KIEV Ukrainian President Viktor Yanukovich on Tuesday signed a law enabling constitutional change via referendums instead of via parliament, in a move the opposition criticized as aimed at ensuring his own re-election in 2015.
Yanukovich's Regions party, which approved the new law this month, looks set to secure a slim majority in the 450-seat parliament in the wake of elections on October 28, a handful of results of which have yet to be finalized.
The party's support fell compared with 2007, however, putting Yanukovich's chances of re-election in 2015 in doubt.
To boost those chances, opposition leaders say Yanukovich may use the new law to amend the constitution - via a referendum and not via parliament - to scrap presidential elections and let parliament pick the head of state via a simple majority vote.
Some analysts said he may even use the law to push through policies that his party, backed by influential local industrialists, would not support.
"The president could only do this (change the way he is elected) in dire circumstances," said Mykhailo Pohrebinsky, an analyst at the Kiev Centre of Policy Research.
"This law provides a way to push through decisions which are not supported by the elite but supported by the population.

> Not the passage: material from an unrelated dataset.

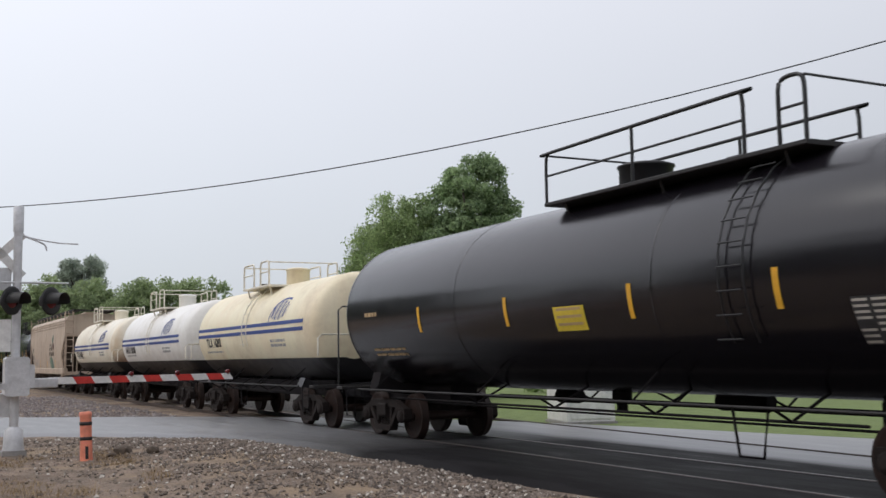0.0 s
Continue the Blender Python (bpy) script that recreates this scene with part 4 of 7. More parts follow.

One issue that can be realistically put up for referendum is the question of (joining the Russia-led) Customs Union."
Russia has long urged Ukraine to join Belarus and Kazakhstan in its post-Soviet trade bloc but Kiev, which is instead seeking a free trade agreement with the European Union, has repeatedly refused.
The new law says a referendum must be held if signatures are gathered from at least 3 million people from different regions of the country and then called by the president or parliament.
It is unclear whether the public would approve a motion to give parliament the right to pick the president, however.
Prior to the new law, amendments to the constitution had to be approved via a two-thirds majority in the house, which Yanukovich's Regions party is unlikely to win.
The opposition has said it will challenge the new law in the constitutional court.
Yanukovich quickly consolidated power after becoming president in 2010, installing loyal allies in key positions and successfully challenging an earlier constitutional reform in order to lessen his dependence on parliament.
His re-election chances have been hurt as Ukraine's economy, which had been growing since early 2010, shrank 1.3 percent in year-on-year terms in the third quarter of this year as steel exports fell.
In a move condemned by the West, a local court last year sentenced his main opponent, former prime minister Yulia Tymoshenko, to seven years in prison on charges of abuse of office.